++++ Supplied records ++++

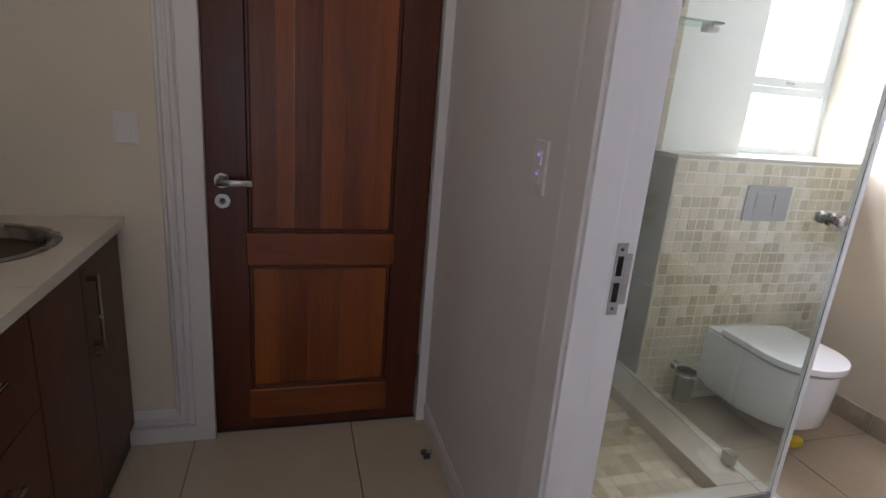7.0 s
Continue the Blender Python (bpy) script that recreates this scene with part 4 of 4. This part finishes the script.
stop = thing("door_stop", pose(1.268, 4.50, 0) @ Matrix.Scale(0.8, 4), "small dark rubber and steel door stop on the tiles", "door stop")
part("post", rod((0.058, 0, 0.035), (0.03, 0, 0.035), 0.009, 14), STEEL, stop, smooth=True)
part("rubber_tip", rod((0.03, 0, 0.035), (0.005, 0, 0.035), 0.014, 16, 0.012), DARKPLASTIC, stop, smooth=True)
part("foot", box(0.02, -0.012, 0.0, 0.05, 0.012, 0.028, 0.003), DARKPLASTIC, stop)


# ---- bathroom ----
def bath_window():
    x0, x1, z0, z1, y = 2.847, 3.398, 1.208, 2.198, 5.02
    root = thing("window_1", pose(0, 0, 0), "narrow white aluminium bathroom window with a top-hung sash", "window", kind="structure")
    part("window_frame", boxes((x0, y - 0.015, z0, x1, y + 0.035, z0 + 0.03), (x0, y - 0.015, z1 - 0.03, x1, y + 0.035, z1), (x0, y - 0.015, z0 + 0.03, x0 + 0.03, y + 0.035, z1 - 0.03), (x1 - 0.03, y - 0.015, z0 + 0.03, x1, y + 0.035, z1 - 0.03), (x0 + 0.03, y - 0.010, 1.492, x1 - 0.03, y + 0.03, 1.530)), ALU, root, "white aluminium frame with transom")
    sash = part("sash", boxes((x0 + 0.031, y - 0.022, 1.532, x1 - 0.031, y + 0.012, 1.572, 0.003), (x0 + 0.031, y - 0.022, z1 - 0.065, x1 - 0.031, y + 0.012, z1 - 0.031, 0.003), (x0 + 0.031, y - 0.022, 1.572, x0 + 0.061, y + 0.012, z1 - 0.065), (x1 - 0.061, y - 0.022, 1.572, x1 - 0.031, y + 0.012, z1 - 0.065)), ALU, root, "white top-hung sash")
    for n, (a, b, c, d) in enumerate(((x0 + 0.03, z0 + 0.03, x1 - 0.03, 1.492), (x0 + 0.061, 1.572, x1 - 0.061, z1 - 0.065))):
        pane = part("pane", box(a, y + 0.003, b, c, y + 0.008, d), PANE, root)
        pane.visible_shadow = False
    part("catch", box(3.11, y - 0.034, 1.545, 3.15, y - 0.022, 1.556, 0.002), STEEL, sash)


bath_window()


def cistern_wall():
    root = thing("cistern_wall", pose(0, 0, 0), "half-height mosaic-clad cistern wall under the window", "low wall", kind="structure")
    part("core", box(2.387, 4.7468, 0, 3.398, 4.918, 1.186), MOSAIC_GROUT, root, "pale grouted wall core")
    part("end_tile", box(2.376, 4.747, 0.0, 2.386, 4.918, 0.598, 0.001), BOXEND, root)
    part("end_tile", box(2.376, 4.747, 0.600, 2.386, 4.918, 1.186, 0.001), BOXEND, root)
    part("ledge", boxes((2.376, 4.746, 1.187, 3.398, 4.918, 1.204, 0.003), (2.85, 4.919, 1.191, 3.397, 5.00, 1.207, 0.002)), KERBTILE, root, "pale beige tiled ledge")
    return root


CISTERN = cistern_wall()


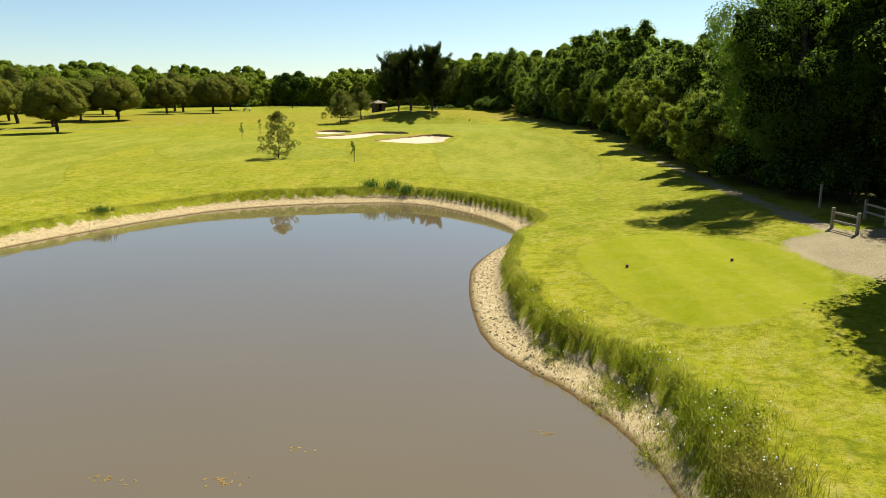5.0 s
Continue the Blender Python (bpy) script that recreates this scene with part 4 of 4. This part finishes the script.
# uncut meadow between the mound and the end of the wood
rng = np.random.default_rng(33)
u = rng.random(9000)
q = np.column_stack([-13 + 27 * u, 241 - 5.5 * u + rng.normal(size=9000) * 1.5])
q = q[(np.array([noise.noise(Vector((a * 0.4, b * 0.4, 7.0))) for a, b in q]) + 0.3 * rng.random(len(q))) > 0.1]
roots = np.column_stack([q, ground(q[:, 0], q[:, 1]) - 0.03])
tagged(new("meadow_grass", quads("meadow_grass", blades(rng, roots, 0.42, 0.022, 0.5), GRASS_LONG)), "tall uncut pale green grass before the wood", "grass", kind="stuff")


def stone(seed, size):
    """One rough boulder mesh."""
    rng = np.random.default_rng(seed)
    bm = bmesh.new()
    bmesh.ops.create_icosphere(bm, subdivisions=2, radius=1)
    for v in bm.verts:
        d = v.co.normalized()
        f = 0.8 + 0.35 * noise.noise(d * 1.3 + Vector((seed, 0, 0))) + 0.12 * noise.noise(d * 3.1 + Vector((0, seed, 0)))
        v.co = Vector((d.x * size[0], d.y * size[1], d.z * size[2])) * f
        v.co.z = min(v.co.z, size[2] * 0.62)
    return bm_mesh("stone", bm, ROCK)


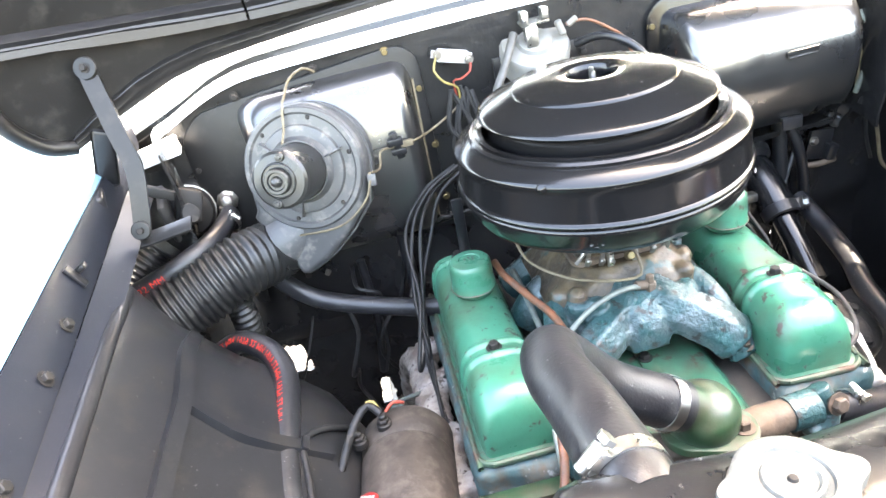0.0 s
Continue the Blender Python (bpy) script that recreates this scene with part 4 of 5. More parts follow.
st = thing("air_cleaner_strut", "teal-green steel strut from the valve cover to the air cleaner", "strut", (0.2, 0.25, 0.85), group="air cleaner struts")
part("upright", at(rbox(0.014, 0.004, 0.085, 0.001), 0.199, 0.268, 0.888, 8, 0, 0), teal, st)
part("link", tube([(0.199, 0.272, 0.925), (0.16, 0.235, 0.935), (0.10, 0.17, 0.945)], 0.0048, 8, flat=0.5), steel, st)
part("plate", at(rbox(0.050, 0.006, 0.014, 0.001), 0.208, 0.274, 0.928, 0, -28, 40), steel, st)
st2 = thing("air_cleaner_strut", "blue-grey steel strut from the valve cover to the air cleaner", "strut", (-0.18, 0.24, 0.85), group="air cleaner struts")
part("upright", at(rbox(0.016, 0.004, 0.10, 0.001), -0.172, 0.232, 0.905, 10, 0, 0), satin_black, st2)
part("foot", at(rbox(0.020, 0.024, 0.004, 0.001), -0.174, 0.226, 0.8535), steel, st2)

# thermostat housing and the water tube across the front
th = thing("thermostat_housing", "olive green domed thermostat housing with a hose neck", "thermostat housing", (0, -0.17, 0.79))
part("dome", join(at(lathe([(0, 0), (0.037, 0), (0.039, 0.010), (0.038, 0.024), (0.031, 0.036), (0.018, 0.044), (0, 0.047)], 28), -0.003, -0.168, 0.812), tube([(-0.002, -0.170, 0.834), (-0.022, -0.173, 0.846), (-0.048, -0.1745, 0.864)], 0.0245, 18)), olive, th, cast=(0.004, 0.003, 0.02), sharp=80)
part("flange", at(prism(rrect(0.098, 0.066, 0.030), 0.009, 0.003), 0.0, -0.178, 0.806, 0, 0, -20), olive, th)
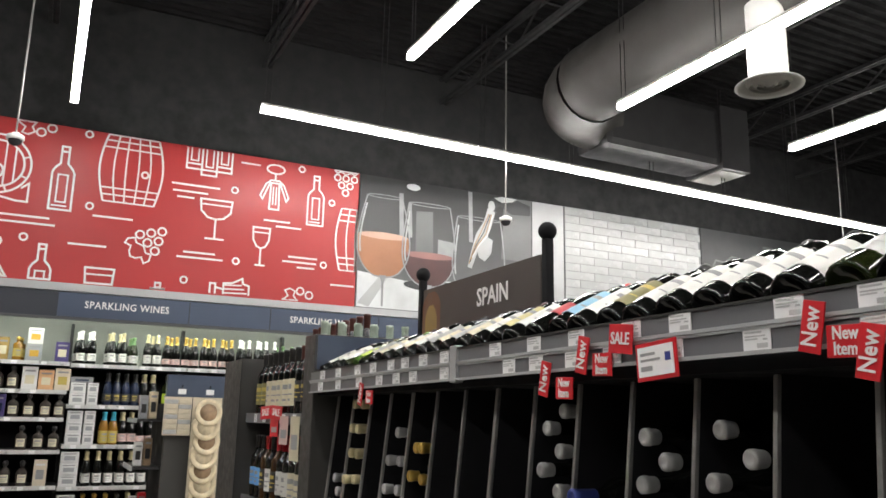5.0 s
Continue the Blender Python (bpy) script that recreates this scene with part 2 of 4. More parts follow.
def boxes(*rows, bevel=0.0):
    bm = bmesh.new()
    for r in rows:
        box(bm, *r, bevel=bevel)
    return bm


def lathe(bm, prof, seg=14, mi=0, cx=0.0, cy=0.0, sx=1.0, sy=1.0):
    """Turn a list of (radius, height) round z; sx, sy flatten it."""
    rings = []
    for r, h in prof:
        if r <= 1e-6:
            rings.append([bm.verts.new((cx, cy, h))])
        else:
            rings.append([bm.verts.new((cx + sx * r * math.cos(2 * math.pi * k / seg), cy + sy * r * math.sin(2 * math.pi * k / seg), h)) for k in range(seg)])
    for a, b in zip(rings, rings[1:]):
        for k in range(seg):
            va = [a[k % len(a)], a[(k + 1) % len(a)]] if len(a) > 1 else [a[0]]
            vb = [b[(k + 1) % len(b)], b[k % len(b)]] if len(b) > 1 else [b[0]]
            if len(va) + len(vb) > 2:
                f = bm.faces.new(va + vb)
                f.material_index, f.smooth = mi, True
    return bm


def ribbon(bm, pts, w, y, closed=False, mi=0):
    """A flat stroke of width w through (x, z) points in the plane y, facing -y."""
    n = len(pts)
    out = []
    for i in range(n):
        p = Vector(pts[i])
        a = Vector(pts[i - 1]) if (i > 0 or closed) else None
        b = Vector(pts[(i + 1) % n]) if (i < n - 1 or closed) else None
        d1 = (p - a).normalized() if a is not None else None
        d2 = (b - p).normalized() if b is not None else None
        if d1 is None:
            d1 = d2
        if d2 is None:
            d2 = d1
        t = d1 + d2
        t = t.normalized() if t.length > 1e-4 else d1
        nrm = Vector((-t.y, t.x))
        k = min(2.0, 1 / max(0.3, abs(nrm.dot(Vector((-d1.y, d1.x))))))
        q = nrm * w * 0.5 * k
        out.append((bm.verts.new((p.x + q.x, y, p.y + q.y)), bm.verts.new((p.x - q.x, y, p.y - q.y))))
    for i in range(n if closed else n - 1):
        a, b = out[i], out[(i + 1) % n]
        f = bm.faces.new((a[0], b[0], b[1], a[1]))
        f.material_index = mi
        f.normal_update()
        if f.normal.y > 0:
            f.normal_flip()
    return bm


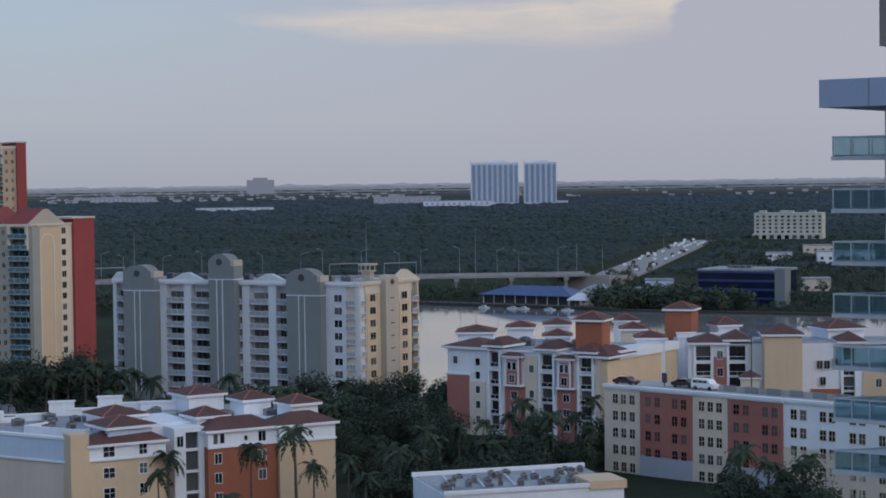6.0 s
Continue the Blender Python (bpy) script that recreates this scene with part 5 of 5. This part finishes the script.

++++

▶ [Problem to solve]: Begin at the first line of the material and copy each line exactly through the one containing "0.003), DARKPLASTIC, stop)". Omit pictures.

▶ [The response]:
7.0 s
Continue the Blender Python (bpy) script that recreates this scene with part 4 of 4. This part finishes the script.
stop = thing("door_stop", pose(1.268, 4.50, 0) @ Matrix.Scale(0.8, 4), "small dark rubber and steel door stop on the tiles", "door stop")
part("post", rod((0.058, 0, 0.035), (0.03, 0, 0.035), 0.009, 14), STEEL, stop, smooth=True)
part("rubber_tip", rod((0.03, 0, 0.035), (0.005, 0, 0.035), 0.014, 16, 0.012), DARKPLASTIC, stop, smooth=True)
part("foot", box(0.02, -0.012, 0.0, 0.05, 0.012, 0.028, 0.003), DARKPLASTIC, stop)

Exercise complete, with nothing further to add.